SYLVIA SCARLETT is a film nested in multiple layers of doubles and contradictions. First of all, the subject matter contains themes of gender ambiguity which are paired off in doubles, the most prominent of which is that Sylvia/Sylvester is a girl masquerading as a boy. There is also the dual nationality aspect of the film which places the Hepburn character in particular in a sort of no man's land of identity. The film itself failed to win over audiences because it was simultaneously too safe yet too risqué. The result is altogether too ambiguous.
SYLVIA SCARLETT is about a girl and her father, Henry (Edmund Gwenn), who are forced to flee France because he has been fiddling with the accounts. In an attempt to deceive the authorities, Sylvia cuts off all her hair and disguises herself as a boy. On the boat to England, she/he and her father meet Monkey (Cary Grant), an English con-artist with whom they join forces. The group is joined by a cockney housemaid named Maudie, who becomes Henry’s new wife, and the troupe goes to the English seaside as a traveling band of performers. It is there they meet local Bohemian artist Michael Fane (Brian Aherne). Sylvia immediately falls for him and he himself gets a "queer feeling" whenever he looks at the boy.
The Hepburn character is confronted with a struggle that often accompanies "doubles roles," roles in which the character switches between two identities. This is especially true in this case if we examine Sylvia/Sylvester's relationship with the father figure. The opening sequence in the movie (which was tacked on at the last minute in an attempt to justify Sylvia's radical transformation into Sylvester) explains to the audience how the Hepburn character both adopts yet resists the dead mother's position in relation to the father. On the one hand, she insists on remaining "faithful" to the father by refusing to marry. But on the other hand, she rejects femininity by refusing to be "weak and silly." It is this strange attempt to negotiate the incompatible that renders this film literally in-credible.
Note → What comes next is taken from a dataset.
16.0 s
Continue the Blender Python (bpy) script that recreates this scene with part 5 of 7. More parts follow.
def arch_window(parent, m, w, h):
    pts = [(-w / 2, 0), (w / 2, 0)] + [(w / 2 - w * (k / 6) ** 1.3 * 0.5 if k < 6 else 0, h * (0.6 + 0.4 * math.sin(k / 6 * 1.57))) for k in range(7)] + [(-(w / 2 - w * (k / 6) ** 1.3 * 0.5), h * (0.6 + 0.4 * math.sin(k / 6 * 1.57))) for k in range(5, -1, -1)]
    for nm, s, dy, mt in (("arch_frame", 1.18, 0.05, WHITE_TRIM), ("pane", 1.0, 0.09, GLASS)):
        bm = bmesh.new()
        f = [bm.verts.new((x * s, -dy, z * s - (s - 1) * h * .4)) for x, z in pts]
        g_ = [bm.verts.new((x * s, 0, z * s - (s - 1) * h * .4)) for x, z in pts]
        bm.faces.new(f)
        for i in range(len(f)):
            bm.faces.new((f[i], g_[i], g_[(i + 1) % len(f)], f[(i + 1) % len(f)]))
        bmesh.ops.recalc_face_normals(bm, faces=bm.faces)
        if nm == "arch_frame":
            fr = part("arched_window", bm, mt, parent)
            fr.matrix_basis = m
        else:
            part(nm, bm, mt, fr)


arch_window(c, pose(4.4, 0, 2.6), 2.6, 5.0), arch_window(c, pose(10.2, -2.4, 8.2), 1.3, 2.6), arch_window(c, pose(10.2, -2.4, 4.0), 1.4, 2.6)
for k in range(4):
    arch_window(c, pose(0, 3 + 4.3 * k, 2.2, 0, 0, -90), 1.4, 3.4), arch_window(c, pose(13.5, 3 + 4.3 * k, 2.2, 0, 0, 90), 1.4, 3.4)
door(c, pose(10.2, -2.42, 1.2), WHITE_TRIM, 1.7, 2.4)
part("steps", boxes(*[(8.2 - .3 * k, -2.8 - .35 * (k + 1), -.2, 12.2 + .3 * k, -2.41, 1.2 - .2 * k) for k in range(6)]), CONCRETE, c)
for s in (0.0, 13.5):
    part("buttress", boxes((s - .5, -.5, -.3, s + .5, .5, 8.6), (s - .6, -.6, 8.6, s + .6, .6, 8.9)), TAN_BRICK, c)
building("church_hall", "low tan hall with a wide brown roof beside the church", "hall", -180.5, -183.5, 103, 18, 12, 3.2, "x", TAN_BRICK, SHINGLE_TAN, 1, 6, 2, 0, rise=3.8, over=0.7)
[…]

A certain theatrical thread runs through this movie, tying together various themes of oppositional identity. It is a radical film in the sense that it defines femininity as an act and gender as a matter of style. At the point in the film when Sylvester reverts back to Sylvia, another character asks an extremely significant question: "Which is which?" That is the real question mark of the entire film! The sexual ambiguity of the Hepburn character becomes more evident as Sylvia and Michael attempt to negotiate the definitions of gender identity. As the film progresses, we forget which of Sylvia/Sylvester's genders is an act and which is her true nature. Without a doubt, Hepburn is much more convincing as a boy than as a girl and this is very apparent in her romantic scenes, which have a tendency to work against her credibility: the more feminine and girly she behaves, the less valid her performance becomes.
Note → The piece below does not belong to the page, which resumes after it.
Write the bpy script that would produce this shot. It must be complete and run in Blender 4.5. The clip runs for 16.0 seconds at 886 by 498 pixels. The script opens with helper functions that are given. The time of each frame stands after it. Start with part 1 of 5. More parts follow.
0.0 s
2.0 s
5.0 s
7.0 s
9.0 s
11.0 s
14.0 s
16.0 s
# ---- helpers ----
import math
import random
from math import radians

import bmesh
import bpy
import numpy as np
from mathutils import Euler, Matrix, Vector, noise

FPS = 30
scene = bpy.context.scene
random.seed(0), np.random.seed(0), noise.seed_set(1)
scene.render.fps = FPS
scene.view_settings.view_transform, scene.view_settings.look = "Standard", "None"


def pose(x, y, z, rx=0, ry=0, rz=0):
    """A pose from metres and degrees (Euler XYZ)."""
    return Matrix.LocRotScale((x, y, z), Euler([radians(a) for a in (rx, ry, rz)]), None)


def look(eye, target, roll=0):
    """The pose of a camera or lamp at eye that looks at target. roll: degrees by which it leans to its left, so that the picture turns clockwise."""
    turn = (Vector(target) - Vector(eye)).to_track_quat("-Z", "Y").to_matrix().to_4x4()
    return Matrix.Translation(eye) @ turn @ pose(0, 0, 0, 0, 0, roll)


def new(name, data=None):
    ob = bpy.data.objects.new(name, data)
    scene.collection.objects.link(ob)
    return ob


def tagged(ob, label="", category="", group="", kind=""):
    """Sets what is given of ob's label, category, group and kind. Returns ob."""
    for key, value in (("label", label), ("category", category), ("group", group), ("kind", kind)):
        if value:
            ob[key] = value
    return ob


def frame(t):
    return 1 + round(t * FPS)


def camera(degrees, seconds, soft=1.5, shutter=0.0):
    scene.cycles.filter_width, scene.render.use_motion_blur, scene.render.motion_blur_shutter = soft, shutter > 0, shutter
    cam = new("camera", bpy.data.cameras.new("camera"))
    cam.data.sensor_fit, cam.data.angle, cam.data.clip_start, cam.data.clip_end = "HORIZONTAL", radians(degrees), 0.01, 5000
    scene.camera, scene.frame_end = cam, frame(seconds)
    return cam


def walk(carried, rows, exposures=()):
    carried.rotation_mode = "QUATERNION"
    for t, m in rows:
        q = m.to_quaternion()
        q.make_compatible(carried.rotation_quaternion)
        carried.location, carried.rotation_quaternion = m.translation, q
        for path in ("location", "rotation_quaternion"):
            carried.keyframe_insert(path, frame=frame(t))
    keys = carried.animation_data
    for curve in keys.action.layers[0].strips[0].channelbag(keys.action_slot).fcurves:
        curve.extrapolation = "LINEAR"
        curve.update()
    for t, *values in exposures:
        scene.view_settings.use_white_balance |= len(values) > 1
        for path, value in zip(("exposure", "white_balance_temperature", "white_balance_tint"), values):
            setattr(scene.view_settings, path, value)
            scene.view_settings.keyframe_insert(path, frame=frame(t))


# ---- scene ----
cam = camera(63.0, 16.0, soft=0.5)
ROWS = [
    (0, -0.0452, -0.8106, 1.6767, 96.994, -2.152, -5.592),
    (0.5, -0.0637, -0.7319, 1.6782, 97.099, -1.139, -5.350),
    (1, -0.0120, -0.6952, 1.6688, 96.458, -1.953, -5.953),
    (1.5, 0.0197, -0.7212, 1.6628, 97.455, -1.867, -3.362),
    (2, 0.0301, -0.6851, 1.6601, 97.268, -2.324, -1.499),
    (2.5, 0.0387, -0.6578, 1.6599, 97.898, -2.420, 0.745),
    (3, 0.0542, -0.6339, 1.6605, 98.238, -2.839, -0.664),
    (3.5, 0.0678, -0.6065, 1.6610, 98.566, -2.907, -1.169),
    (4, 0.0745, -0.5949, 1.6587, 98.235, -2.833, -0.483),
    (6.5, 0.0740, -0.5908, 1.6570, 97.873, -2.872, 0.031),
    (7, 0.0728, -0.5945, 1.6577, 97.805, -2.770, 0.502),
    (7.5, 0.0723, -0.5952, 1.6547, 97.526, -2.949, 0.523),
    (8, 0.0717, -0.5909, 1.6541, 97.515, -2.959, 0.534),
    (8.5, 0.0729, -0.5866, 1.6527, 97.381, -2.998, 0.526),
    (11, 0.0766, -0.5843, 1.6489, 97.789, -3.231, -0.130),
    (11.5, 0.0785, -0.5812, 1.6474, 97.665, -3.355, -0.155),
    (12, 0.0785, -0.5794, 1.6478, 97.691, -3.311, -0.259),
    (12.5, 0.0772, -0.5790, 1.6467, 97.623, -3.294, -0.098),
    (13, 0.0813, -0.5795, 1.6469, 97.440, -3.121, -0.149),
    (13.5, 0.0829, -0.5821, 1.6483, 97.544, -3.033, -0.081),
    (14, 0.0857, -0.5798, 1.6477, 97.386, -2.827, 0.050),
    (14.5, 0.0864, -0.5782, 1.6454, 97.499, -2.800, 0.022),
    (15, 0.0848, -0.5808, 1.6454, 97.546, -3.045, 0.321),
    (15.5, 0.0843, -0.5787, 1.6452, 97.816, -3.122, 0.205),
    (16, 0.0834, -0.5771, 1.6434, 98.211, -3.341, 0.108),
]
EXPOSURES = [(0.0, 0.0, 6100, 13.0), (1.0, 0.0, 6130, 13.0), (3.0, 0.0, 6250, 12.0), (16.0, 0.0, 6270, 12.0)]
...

Sylvia/Sylvester's relationship between the other female characters of the film is also worth taking a closer look at. As in two other notably popular LGBT films, QUEEN CHRISTINA (1933) and MOROCCO (1930), SYLVIA SCARLETT does contain a lesbian kiss. This is one of those moments when the film could have been more ambitious but chose to err on the side of caution by having the Hepburn character reject a kiss from another woman - another woman who, incidentally, believed she was kissing a man in the first place. It's an odd scene which serves little purpose but to highlight the gender trap which the Hepburn character has set for herself. She cannot devote herself to true masculinity nor true femininity unless she wants to cross the line from the hetero- to the homo-sexual.
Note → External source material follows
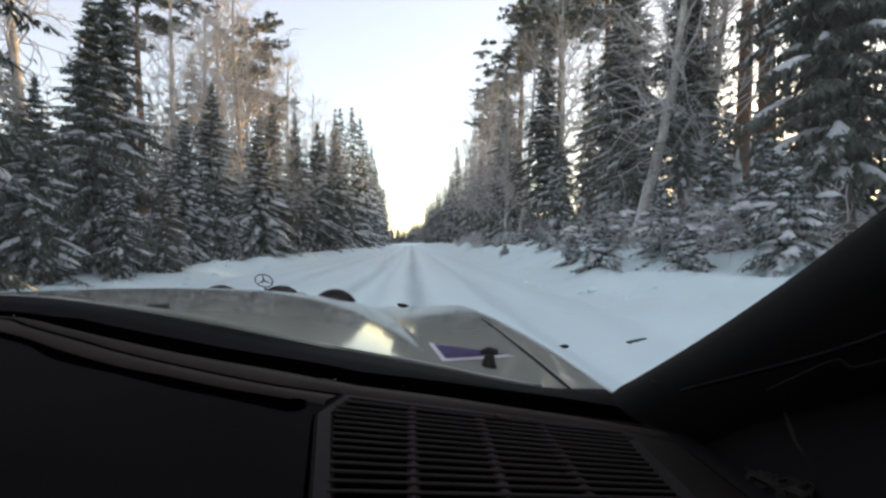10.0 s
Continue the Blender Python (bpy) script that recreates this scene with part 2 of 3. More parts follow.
def slab(outline, depth, bevel=0.0):
    """A prism below a flat outline (a list of 3D points)."""
    bm = bmesh.new()
    f = bm.faces.new([bm.verts.new(p) for p in outline])
    r = bmesh.ops.extrude_face_region(bm, geom=[f])
    bmesh.ops.translate(bm, verts=[v for v in r["geom"] if isinstance(v, bmesh.types.BMVert)], vec=depth)
    if bevel:
        bmesh.ops.bevel(bm, geom=bm.edges[:], offset=bevel, segments=2, affect="EDGES")
    return bm


def empty(name, at, label, category, group=""):
    e = new(name)
    e.empty_display_size = 0.1
    e.matrix_world = pose(*at)
    return tagged(e, label, category, group)


# ---- ground and road ----
ROAD_L, ROAD_R = -4.8, 2.35


def bend(y):
    """Sideways shift of the road where it swings a little to the left, far ahead."""
    return -0.00022 * max(0.0, min(y, 190) - 60) ** 2 - 0.057 * max(0.0, y - 190)


def ground_z(x, y):
    """Height of the snow beside the road; x counts from the road's own line."""
    n1 = noise.noise((x * 0.16, y * 0.13, 3.1))
    n2 = noise.noise((x * 0.7, y * 0.6, 8.2))
    n3 = noise.noise((x * 2.1, y * 1.9, 1.7))
    n4 = noise.noise((x * 0.9 + 4, y * 0.45, 2.2))
    right = ROAD_R + 0.22 * noise.noise((0.3, y * 0.25, 4.4)) + 0.10 * noise.noise((1.3, y * 0.9, 4.4))
    if x > right:
        d = x - right
        s = min(1.0, d / 3.0)
        s = s * s * (3 - 2 * s)
        hump = math.exp(-((d - 2.6) / 1.1) ** 2)
        n5 = noise.noise((x * 5.0, y * 4.2, 7.7))
        z = (0.62 + 0.22 * n1) * s + (0.16 + 0.40 * n4) * hump + 0.085 * min(6.0, max(0.0, d - 2.0)) + 0.16 * n2 * s + (0.12 * n3 + 0.06 * n5) * min(1, 0.3 + d * 0.4)
        z += 0.010 * max(0.0, d - 3.0) * (1 if d < 40 else 40 / d)
        return z - 0.02
    if x < ROAD_L:
        d = ROAD_L - x
        s = min(1.0, d / 1.3)
        s = s * s * (3 - 2 * s)
        hump = math.exp(-((d - 1.4) / 0.8) ** 2)
        return (0.26 + 0.12 * n1) * s + (0.12 + 0.24 * n4) * hump + 0.09 * n2 * s + 0.05 * n3 * min(1, d) - 0.02
    return -0.12


def build_ground():
    xs = [-3000, -1500, -700, -300, -150, -90] + [-60 + 2.5 * i for i in range(17)] + [-18.0 + 0.5 * i for i in range(25)]
    xs += [-5.8 + 0.3 * i for i in range(4)] + [-4.6, -3, -1, 1, 2.3] + [2.55 + 0.15 * i for i in range(50)]
    xs += [10.5 + i for i in range(12)] + [24 + 3 * i for i in range(12)] + [70, 110, 200, 400, 900, 1800, 3000]
    ys = [-3000, -1500, -700, -300, -120, -60, -40] + [-30 + 2 * i for i in range(15)] + [0.0 + 0.22 * i for i in range(137)]
    ys += [30.5 + 1.0 * i for i in range(60)] + [93 + 4 * i for i in range(30)] + [230, 290, 400, 600, 1000, 2000, 3500]
    xs, ys = sorted(set(xs)), sorted(set(ys))
    nx = len(xs)
    vs = [(x + bend(y), y, ground_z(x, y)) for y in ys for x in xs]
    fs = [(j * nx + i, j * nx + i + 1, (j + 1) * nx + i + 1, (j + 1) * nx + i) for j in range(len(ys) - 1) for i in range(nx - 1)]
    tagged(put("ground", mesh_from("ground", vs, fs, SNOW, True)), "deep untouched snow on the verges and forest floor", "ground", kind="structure")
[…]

Sylvia also has an odd relationship to the woman who would be her romantic rival for Michael. Although Lily is catty and jealous, Sylvia refuses to reciprocate those disgustingly traditional female stereotypes. Instead she ideologically allies with Lily and in fact saves her life in order to allow her to be with the man she, Sylvia, loves (this sort of female allegiance can also be found in HOLIDAY (1938), another Hepburn/Grant film). When Monkley questions her devotion to her female rival, she rejects his cynical view of life and says, "She was willing to die for him. That must count for something" and "It might be a pig of a world for you and me, but not for her, if I can help it." Then when she goes to bring Michael back to Lily, she explains, "You mustn't let her be [this unhappy]."
|Allies or rivals?|
When the film places Hepburn back into male costume toward the end of the film, at a point when every other character knows she is a woman, and as she continues to take the part of ally rather than rival to the other female characters, her status as "another one of the guys" is solidified. She and her would-be lover are shown as either homosexual man and man or heterosexual/asexual man and man. It isn't until circumstances force them to chose is the issue somewhat resolved. Even then, the resolution is incomplete, because we are unsure whether they will prefer to continue are rather confused gender charade with Sylvia as Sylvester, or if we can assume that at some point she will attempt to revert to complete femininity (a feat we doubt she can actually achieve anyway).